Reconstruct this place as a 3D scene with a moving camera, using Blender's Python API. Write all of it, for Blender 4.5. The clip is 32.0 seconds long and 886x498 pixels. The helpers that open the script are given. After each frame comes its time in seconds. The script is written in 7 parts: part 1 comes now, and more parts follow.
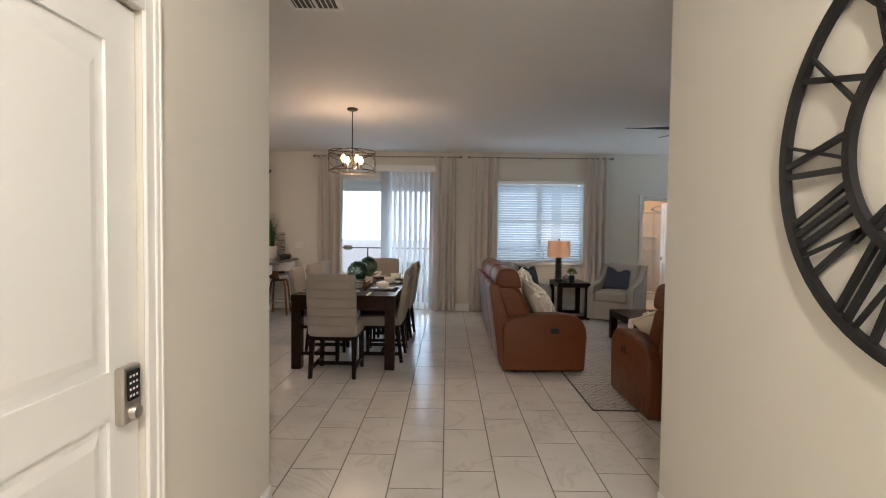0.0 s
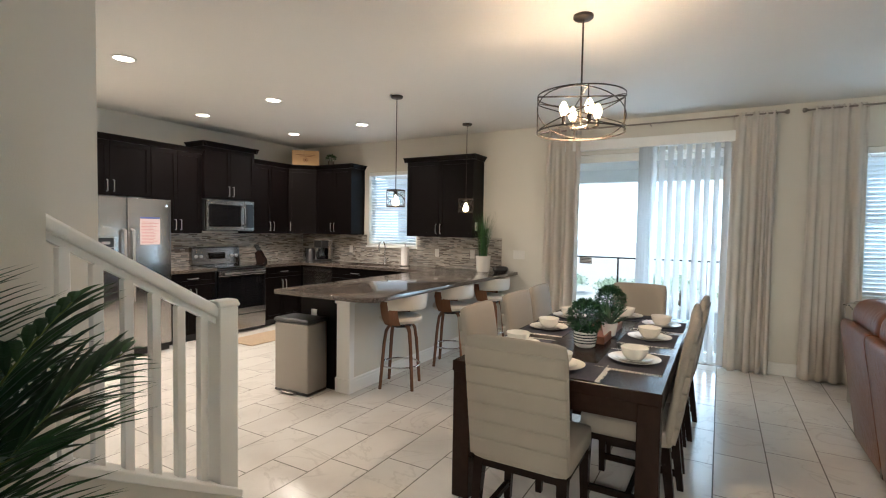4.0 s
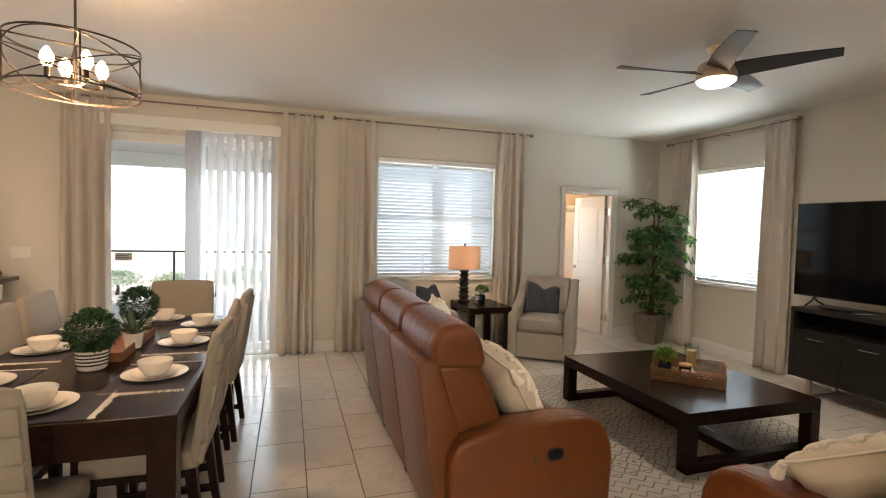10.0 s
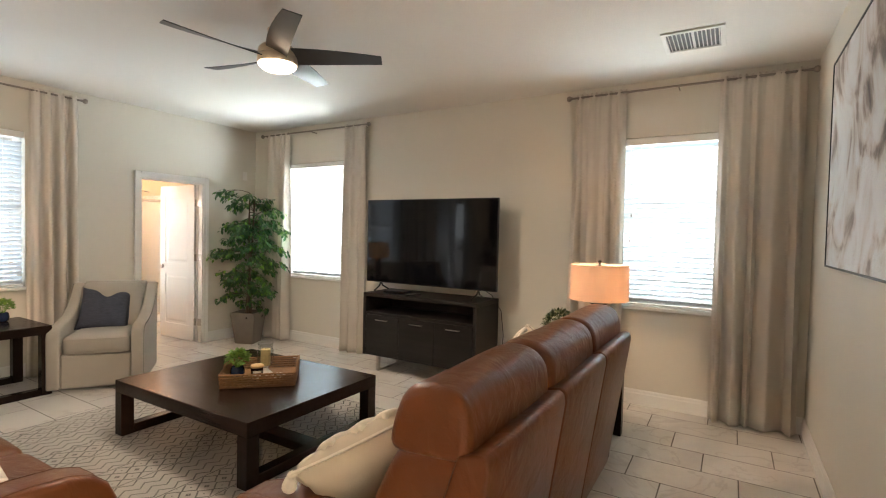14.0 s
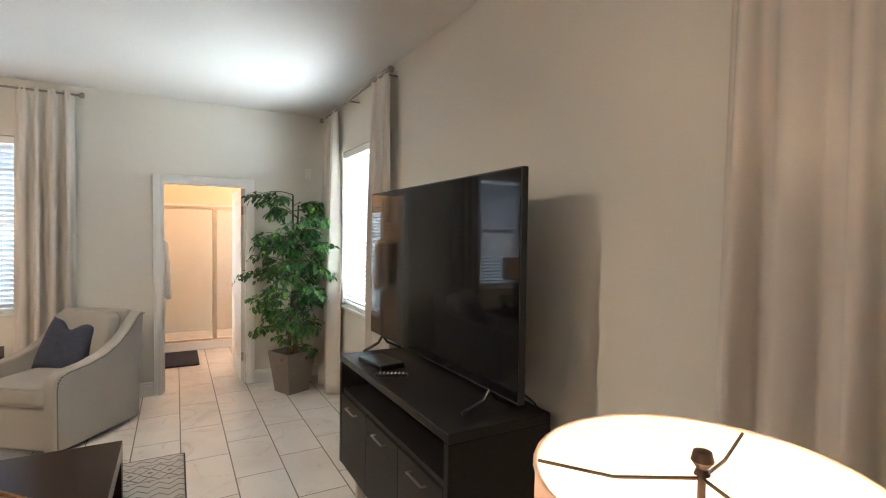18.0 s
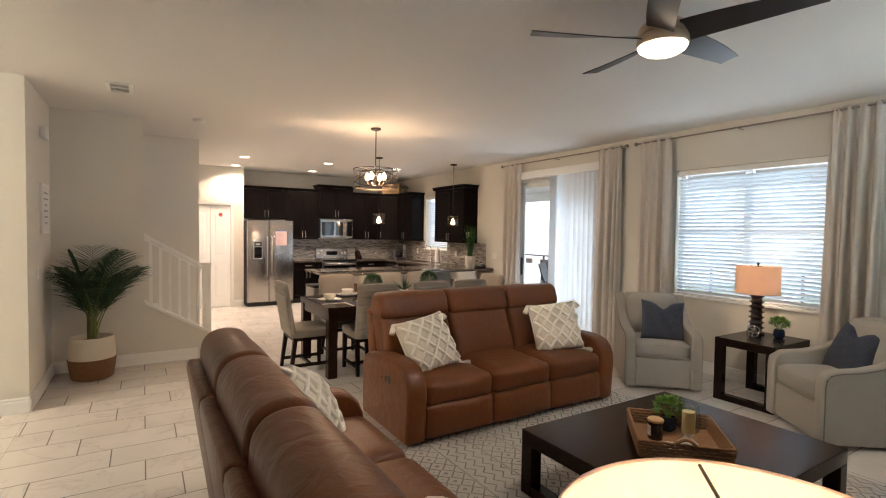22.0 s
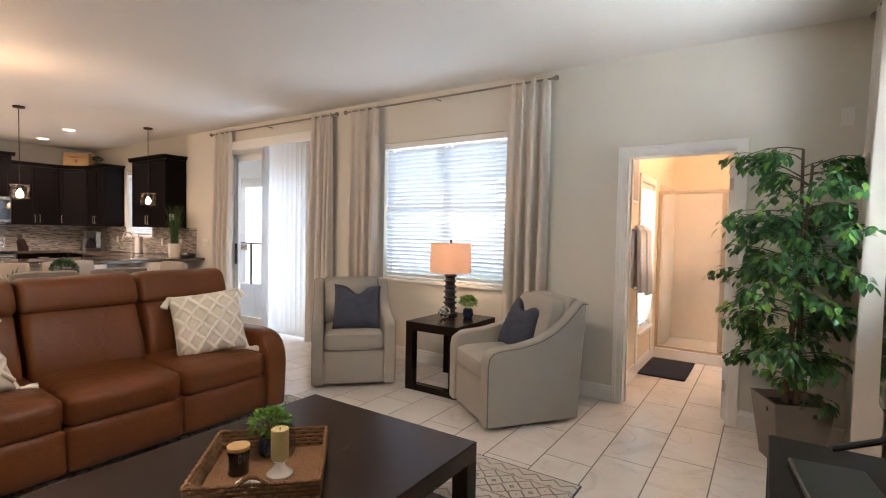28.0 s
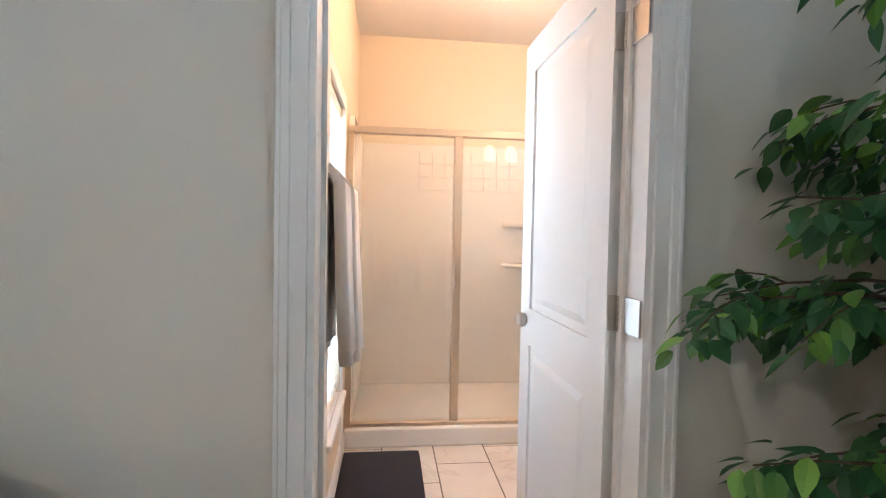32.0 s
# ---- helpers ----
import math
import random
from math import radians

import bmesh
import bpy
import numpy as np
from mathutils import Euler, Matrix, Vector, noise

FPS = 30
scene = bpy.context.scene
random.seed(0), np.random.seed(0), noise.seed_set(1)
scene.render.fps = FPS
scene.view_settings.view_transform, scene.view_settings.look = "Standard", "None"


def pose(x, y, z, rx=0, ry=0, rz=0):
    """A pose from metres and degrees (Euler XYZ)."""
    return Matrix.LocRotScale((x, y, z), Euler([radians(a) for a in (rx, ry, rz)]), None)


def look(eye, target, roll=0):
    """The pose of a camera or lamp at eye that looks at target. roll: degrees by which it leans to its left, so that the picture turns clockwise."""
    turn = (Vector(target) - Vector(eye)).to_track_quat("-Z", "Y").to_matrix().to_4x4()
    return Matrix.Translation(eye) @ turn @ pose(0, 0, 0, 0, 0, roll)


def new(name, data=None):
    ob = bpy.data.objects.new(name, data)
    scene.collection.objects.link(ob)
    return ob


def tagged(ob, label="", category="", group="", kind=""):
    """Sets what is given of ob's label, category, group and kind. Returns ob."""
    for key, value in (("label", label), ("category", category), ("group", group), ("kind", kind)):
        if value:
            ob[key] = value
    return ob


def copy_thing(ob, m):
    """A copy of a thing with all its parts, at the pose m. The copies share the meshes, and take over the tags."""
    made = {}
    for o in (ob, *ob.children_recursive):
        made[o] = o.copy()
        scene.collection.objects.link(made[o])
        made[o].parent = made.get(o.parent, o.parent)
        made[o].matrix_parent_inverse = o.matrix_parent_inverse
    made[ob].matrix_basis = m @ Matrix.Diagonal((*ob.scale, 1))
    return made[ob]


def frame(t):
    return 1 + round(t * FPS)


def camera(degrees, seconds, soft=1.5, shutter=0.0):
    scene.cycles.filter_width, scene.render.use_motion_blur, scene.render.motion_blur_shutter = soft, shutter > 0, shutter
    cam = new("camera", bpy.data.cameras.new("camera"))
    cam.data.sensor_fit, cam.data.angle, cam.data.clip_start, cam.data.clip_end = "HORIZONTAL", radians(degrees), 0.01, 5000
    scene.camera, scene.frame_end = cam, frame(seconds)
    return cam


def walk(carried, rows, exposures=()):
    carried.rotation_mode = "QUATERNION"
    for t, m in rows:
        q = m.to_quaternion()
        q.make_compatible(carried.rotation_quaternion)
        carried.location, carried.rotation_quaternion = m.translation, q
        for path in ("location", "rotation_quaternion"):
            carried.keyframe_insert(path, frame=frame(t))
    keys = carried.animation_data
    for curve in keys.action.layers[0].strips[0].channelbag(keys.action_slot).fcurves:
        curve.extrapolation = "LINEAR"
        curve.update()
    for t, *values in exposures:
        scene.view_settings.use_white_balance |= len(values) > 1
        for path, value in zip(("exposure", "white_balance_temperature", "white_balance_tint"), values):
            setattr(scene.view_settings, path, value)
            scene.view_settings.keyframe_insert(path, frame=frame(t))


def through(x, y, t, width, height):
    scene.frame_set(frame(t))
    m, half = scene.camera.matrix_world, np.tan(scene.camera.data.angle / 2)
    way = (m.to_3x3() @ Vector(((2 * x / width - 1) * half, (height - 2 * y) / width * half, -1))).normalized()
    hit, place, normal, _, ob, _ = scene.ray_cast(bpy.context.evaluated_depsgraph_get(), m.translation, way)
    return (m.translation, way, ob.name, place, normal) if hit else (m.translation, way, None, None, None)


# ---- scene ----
cam = camera(84.7, 32.0, 1.1)
PATH = [
    (0, (0.213, -0.197, 1.418), (0.197, 1.802, 1.347), 0.7),
    (0.5, (0.261, 0.091, 1.431), (-0.053, 2.065, 1.355), 0.3),
    (1, (0.234, 0.451, 1.438), (-0.232, 2.394, 1.363), 0.9),
    (1.5, (0.161, 0.842, 1.442), (-0.412, 2.756, 1.363), 0.7),
    (2, (0.072, 1.24, 1.447), (-0.631, 3.111, 1.37), 0.9),
    (2.5, (0.015, 1.611, 1.439), (-0.793, 3.439, 1.367), 0.8),
    (3, (-0.055, 1.945, 1.44), (-0.966, 3.723, 1.366), 1.0),
    (3.5, (-0.106, 2.18, 1.458), (-1.089, 3.92, 1.384), 0.8),
    (5.5, (-0.096, 2.615, 1.506), (-1.08, 4.353, 1.408), 1.3),
    (6, (-0.084, 2.624, 1.498), (-0.993, 4.403, 1.401), 1.3),
    (6.5, (-0.064, 2.651, 1.491), (-0.839, 4.493, 1.396), 1.3),
    (7, (-0.049, 2.68, 1.479), (-0.647, 4.587, 1.389), 1.4),
    (7.5, (-0.028, 2.697, 1.477), (-0.441, 4.651, 1.389), 1.3),
    (8, (-0.012, 2.708, 1.473), (-0.221, 4.695, 1.388), 1.4),
    (8.5, (0.011, 2.7, 1.477), (0.017, 4.698, 1.393), 1.3),
    (9, (0.037, 2.689, 1.477), (0.25, 4.676, 1.395), 1.4),
    (9.5, (0.054, 2.669, 1.478), (0.472, 4.623, 1.397), 1.3),
    (10, (0.093, 2.656, 1.49), (0.698, 4.56, 1.407), 1.4),
    (10.5, (0.127, 2.662, 1.486), (0.912, 4.5, 1.405), 1.3),
    (11, (0.162, 2.668, 1.489), (1.114, 4.425, 1.408), 1.4),
    (11.5, (0.19, 2.66, 1.49), (1.299, 4.323, 1.411), 1.4),
    (12, (0.21, 2.657, 1.478), (1.464, 4.213, 1.404), 1.4),
    (12.5, (0.236, 2.642, 1.48), (1.626, 4.079, 1.407), 1.5),
    (13, (0.263, 2.65, 1.472), (1.777, 3.956, 1.403), 1.4),
    (13.5, (0.408, 2.673, 1.467), (2.025, 3.847, 1.399), 1.4),
    (14, (0.695, 2.718, 1.467), (2.414, 3.739, 1.405), 1.3),
    (14.5, (1.093, 2.776, 1.481), (2.881, 3.671, 1.412), 1.4),
    (16.5, (3.003, 2.988, 1.535), (4.827, 3.808, 1.484), 1.3),
    (17, (3.379, 3.075, 1.551), (5.128, 4.045, 1.501), 1.1),
    (17.5, (3.664, 3.16, 1.589), (5.107, 4.543, 1.523), -0.1),
    (18, (3.824, 3.186, 1.565), (4.787, 4.937, 1.506), 0.7),
    (18.5, (3.987, 3.135, 1.565), (4.355, 5.100, 1.506), 1.0),
    (19, (4.135, 3.157, 1.558), (3.948, 5.148, 1.509), 1.3),
    (19.5, (4.293, 3.163, 1.547), (3.594, 5.036, 1.489), 1.2),
    (20, (4.39, 3.111, 1.55), (3.326, 4.804, 1.497), 0.7),
    (20.5, (4.464, 3.067, 1.565), (3.142, 4.567, 1.503), 0.8),
    (21, (4.538, 2.967, 1.581), (3.033, 4.283, 1.511), 0.7),
    (21.5, (4.569, 2.961, 1.586), (2.944, 4.126, 1.513), 0.7),
    (22, (4.638, 3.035, 1.580), (2.938, 4.087, 1.509), 0.8),
    (22.5, (4.712, 3.153, 1.580), (2.984, 4.158, 1.507), 0.8),
    (23, (4.771, 3.31, 1.577), (3.042, 4.313, 1.504), 0.8),
    (23.5, (4.791, 3.459, 1.562), (3.063, 4.465, 1.487), 0.8),
    (24, (4.765, 3.629, 1.545), (3.035, 4.632, 1.466), 0.9),
    (24.5, (4.732, 3.762, 1.534), (3.007, 4.772, 1.452), 0.7),
    (26.5, (4.696, 4.015, 1.39), (3.069, 5.177, 1.319), 0.9),
    (27, (4.699, 4.073, 1.388), (3.183, 5.375, 1.314), 1.0),
    (27.5, (4.7, 4.194, 1.394), (3.37, 5.685, 1.319), 1.0),
    (28, (4.681, 4.393, 1.398), (3.569, 6.053, 1.324), 1.1),
    (28.5, (4.586, 4.61, 1.399), (3.708, 6.405, 1.325), 1.2),
    (29, (4.464, 4.988, 1.401), (3.891, 6.903, 1.329), 1.3),
    (29.5, (4.348, 5.423, 1.383), (4.039, 7.398, 1.318), 1.1),
    (30, (4.2, 5.883, 1.368), (4.036, 7.875, 1.301), 1.1),
    (30.5, (4.067, 6.346, 1.343), (4.039, 8.345, 1.278), 1.4),
    (31, (3.961, 6.765, 1.326), (4.014, 8.763, 1.254), 1.2),
    (31.5, (3.893, 7.139, 1.317), (4.03, 9.133, 1.247), 1.1),
    (32, (3.87, 7.475, 1.282), (4.093, 9.461, 1.217), 1.1),
]
EXPOSURES = [(0.0, -0.65, 5750, 10), (1.5, -0.5, 5450, 10), (2.5, -0.15, 5400, 6), (3.5, 0.1, 5300, 0), (5.5, 0.0, 6200, 8), (9.0, 0.0, 6500, 10), (10.0, 0.06, 6850, 11), (11.0, 0.2, 7200, 12), (12.0, 0.35, 7700, 19), (13.0, 0.45, 7100, 13), (14.5, 0.58, 6500, 10), (16.5, 0.5, 6200, 10), (17.0, 0.3, 7000, 16), (18.0, 0.5, 6200, 11), (18.5, 0.45, 7000, 16), (19.0, 0.42, 7000, 18), (19.5, 0.25, 6800, 18), (20.0, 0.2, 7100, 19), (21.0, 0.15, 6400, 10), (22.0, 0.08, 6300, 10), (24.5, 0.25, 5650, 10), (27.0, 0.3, 6100, 10), (28.0, 0.35, 6400, 16), (29.0, 0.2, 7300, 20), (30.2, 0.05, 7500, 24), (30.9, 0.2, 7400, 20), (31.6, 0.42, 5400, 10), (32.0, 0.35, 5400, 10)]
walk(cam, [(t, look(eye, target, roll)) for t, eye, target, roll in PATH], EXPOSURES)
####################
What needs to be done
All lines that include "link" are to be gathered and copied.

Written solution
    scene.collection.objects.link(ob)
        scene.collection.objects.link(made[o])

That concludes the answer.